STATED GOAL:
Images are not part of the copy; transcribe all the data exactly.

DATA PROVIDED:
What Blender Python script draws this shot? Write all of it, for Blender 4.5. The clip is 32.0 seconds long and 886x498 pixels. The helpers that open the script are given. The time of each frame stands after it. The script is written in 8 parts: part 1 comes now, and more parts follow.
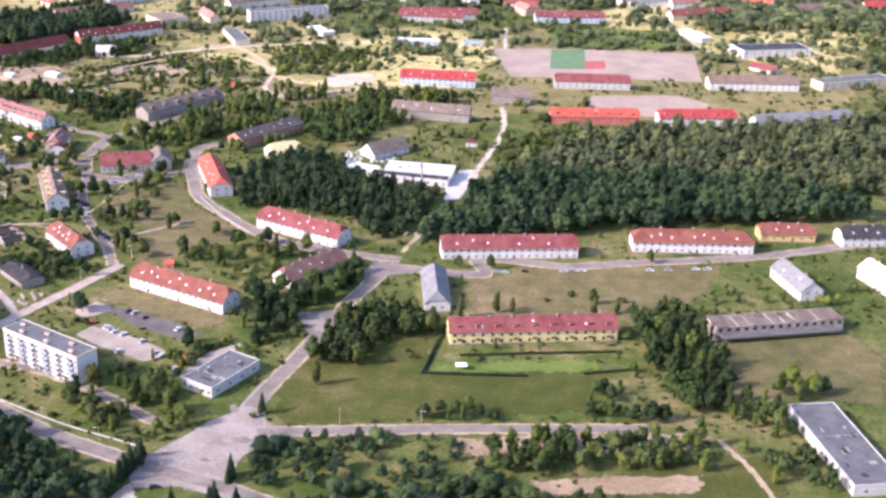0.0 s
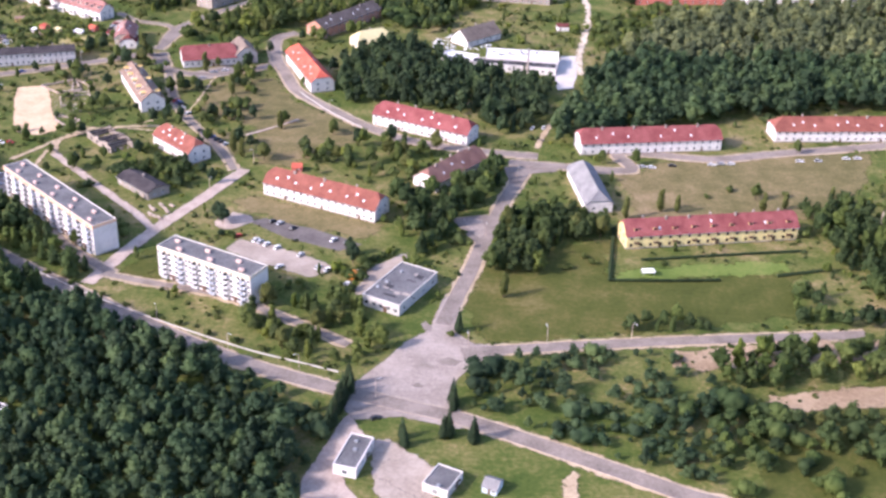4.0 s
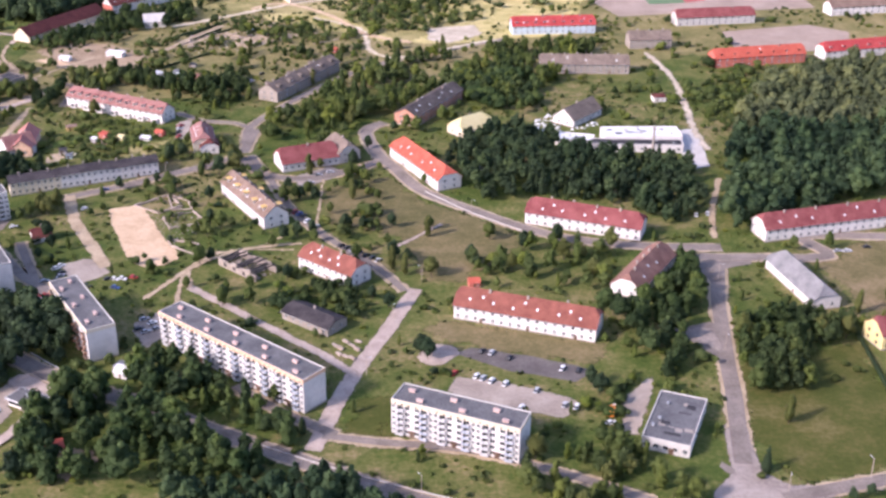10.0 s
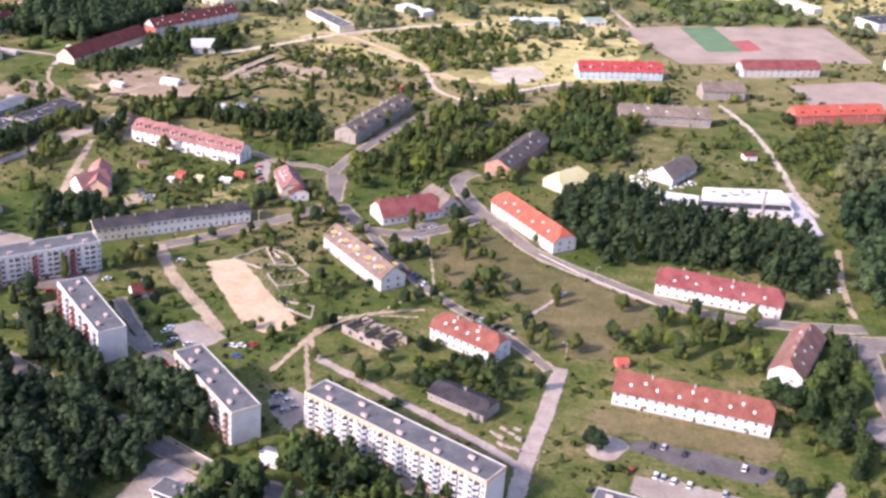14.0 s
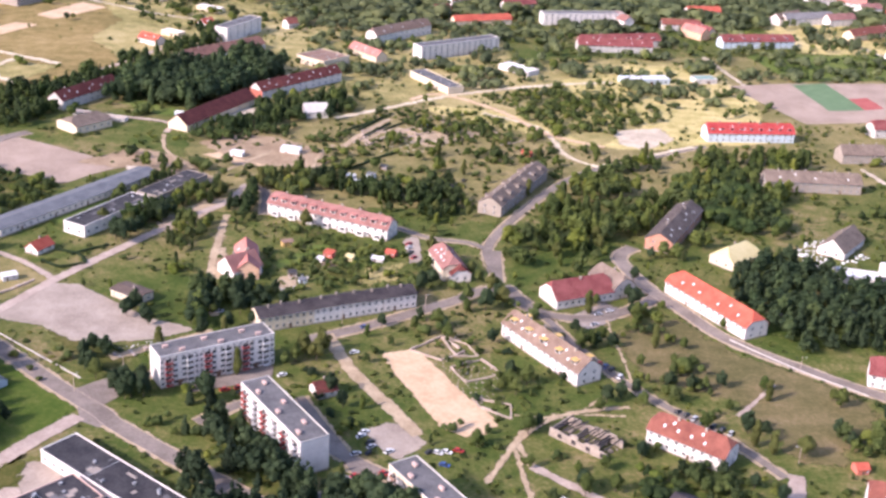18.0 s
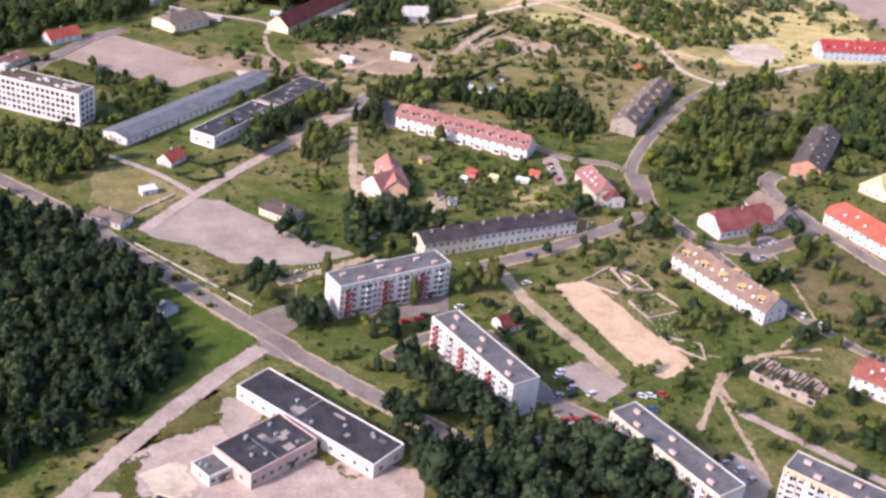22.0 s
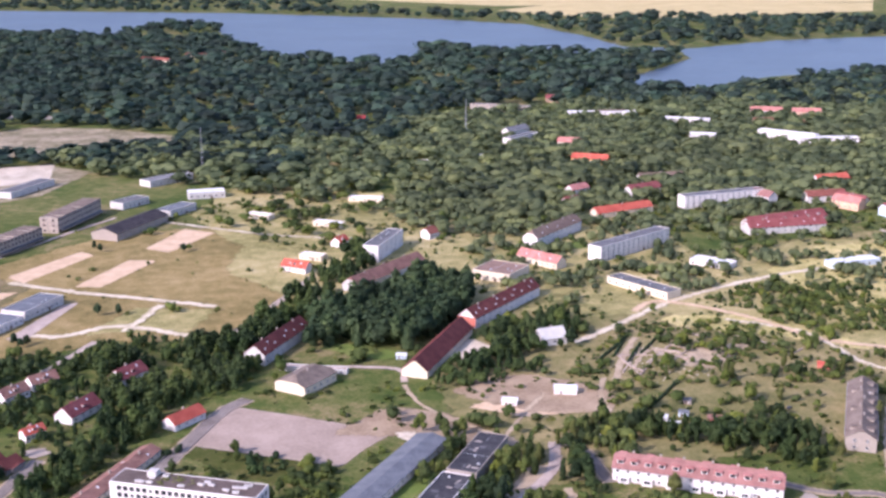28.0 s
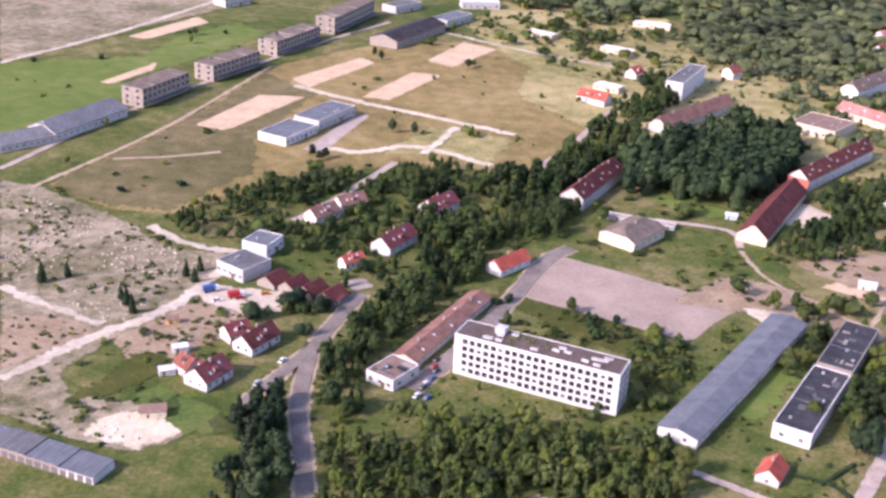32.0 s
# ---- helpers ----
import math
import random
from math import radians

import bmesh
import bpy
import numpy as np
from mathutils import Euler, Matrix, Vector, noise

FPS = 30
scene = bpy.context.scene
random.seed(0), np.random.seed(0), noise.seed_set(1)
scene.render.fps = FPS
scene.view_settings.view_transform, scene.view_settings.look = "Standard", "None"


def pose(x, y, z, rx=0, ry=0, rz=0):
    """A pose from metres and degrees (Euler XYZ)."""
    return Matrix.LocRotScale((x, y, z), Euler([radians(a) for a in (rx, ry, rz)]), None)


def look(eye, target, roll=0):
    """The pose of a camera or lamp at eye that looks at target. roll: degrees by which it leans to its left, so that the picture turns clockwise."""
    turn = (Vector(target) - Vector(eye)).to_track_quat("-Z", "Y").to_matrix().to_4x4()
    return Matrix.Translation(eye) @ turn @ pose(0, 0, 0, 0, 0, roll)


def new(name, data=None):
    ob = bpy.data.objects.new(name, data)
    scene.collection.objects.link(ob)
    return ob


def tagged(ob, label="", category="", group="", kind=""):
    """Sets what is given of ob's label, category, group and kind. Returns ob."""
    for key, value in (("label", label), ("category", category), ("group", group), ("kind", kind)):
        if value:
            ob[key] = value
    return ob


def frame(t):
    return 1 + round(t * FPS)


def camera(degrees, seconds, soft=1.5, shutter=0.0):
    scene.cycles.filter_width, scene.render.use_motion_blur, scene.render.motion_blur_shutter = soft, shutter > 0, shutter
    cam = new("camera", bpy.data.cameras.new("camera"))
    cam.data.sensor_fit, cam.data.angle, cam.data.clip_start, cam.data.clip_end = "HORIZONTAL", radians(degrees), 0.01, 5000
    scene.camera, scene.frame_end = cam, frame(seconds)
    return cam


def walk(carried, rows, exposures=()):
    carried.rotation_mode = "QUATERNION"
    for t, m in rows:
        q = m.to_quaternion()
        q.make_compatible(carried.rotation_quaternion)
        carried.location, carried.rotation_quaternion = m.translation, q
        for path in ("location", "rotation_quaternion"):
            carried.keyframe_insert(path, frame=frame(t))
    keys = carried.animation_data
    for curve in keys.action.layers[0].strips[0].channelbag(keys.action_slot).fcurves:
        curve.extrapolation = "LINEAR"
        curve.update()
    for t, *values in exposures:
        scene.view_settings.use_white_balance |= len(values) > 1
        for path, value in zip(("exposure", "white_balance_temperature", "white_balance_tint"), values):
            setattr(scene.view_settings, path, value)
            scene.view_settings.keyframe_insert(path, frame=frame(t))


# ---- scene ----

FINISHED EXERCISE:
What Blender Python script draws this shot? Write all of it, for Blender 4.5. The clip is 32.0 seconds long and 886x498 pixels. The helpers that open the script are given. The time of each frame stands after it. The script is written in 8 parts: part 1 comes now, and more parts follow.
0.0 s
4.0 s
10.0 s
14.0 s
18.0 s
22.0 s
28.0 s
32.0 s
# ---- helpers ----
import math
import random
from math import radians

import bmesh
import bpy
import numpy as np
from mathutils import Euler, Matrix, Vector, noise

FPS = 30
scene = bpy.context.scene
random.seed(0), np.random.seed(0), noise.seed_set(1)
scene.render.fps = FPS
scene.view_settings.view_transform, scene.view_settings.look = "Standard", "None"


def pose(x, y, z, rx=0, ry=0, rz=0):
    """A pose from metres and degrees (Euler XYZ)."""
    return Matrix.LocRotScale((x, y, z), Euler([radians(a) for a in (rx, ry, rz)]), None)


def look(eye, target, roll=0):
    """The pose of a camera or lamp at eye that looks at target. roll: degrees by which it leans to its left, so that the picture turns clockwise."""
    turn = (Vector(target) - Vector(eye)).to_track_quat("-Z", "Y").to_matrix().to_4x4()
    return Matrix.Translation(eye) @ turn @ pose(0, 0, 0, 0, 0, roll)


def new(name, data=None):
    ob = bpy.data.objects.new(name, data)
    scene.collection.objects.link(ob)
    return ob


def tagged(ob, label="", category="", group="", kind=""):
    """Sets what is given of ob's label, category, group and kind. Returns ob."""
    for key, value in (("label", label), ("category", category), ("group", group), ("kind", kind)):
        if value:
            ob[key] = value
    return ob


def frame(t):
    return 1 + round(t * FPS)


def camera(degrees, seconds, soft=1.5, shutter=0.0):
    scene.cycles.filter_width, scene.render.use_motion_blur, scene.render.motion_blur_shutter = soft, shutter > 0, shutter
    cam = new("camera", bpy.data.cameras.new("camera"))
    cam.data.sensor_fit, cam.data.angle, cam.data.clip_start, cam.data.clip_end = "HORIZONTAL", radians(degrees), 0.01, 5000
    scene.camera, scene.frame_end = cam, frame(seconds)
    return cam


def walk(carried, rows, exposures=()):
    carried.rotation_mode = "QUATERNION"
    for t, m in rows:
        q = m.to_quaternion()
        q.make_compatible(carried.rotation_quaternion)
        carried.location, carried.rotation_quaternion = m.translation, q
        for path in ("location", "rotation_quaternion"):
            carried.keyframe_insert(path, frame=frame(t))
    keys = carried.animation_data
    for curve in keys.action.layers[0].strips[0].channelbag(keys.action_slot).fcurves:
        curve.extrapolation = "LINEAR"
        curve.update()
    for t, *values in exposures:
        scene.view_settings.use_white_balance |= len(values) > 1
        for path, value in zip(("exposure", "white_balance_temperature", "white_balance_tint"), values):
            setattr(scene.view_settings, path, value)
            scene.view_settings.keyframe_insert(path, frame=frame(t))


# ---- scene ----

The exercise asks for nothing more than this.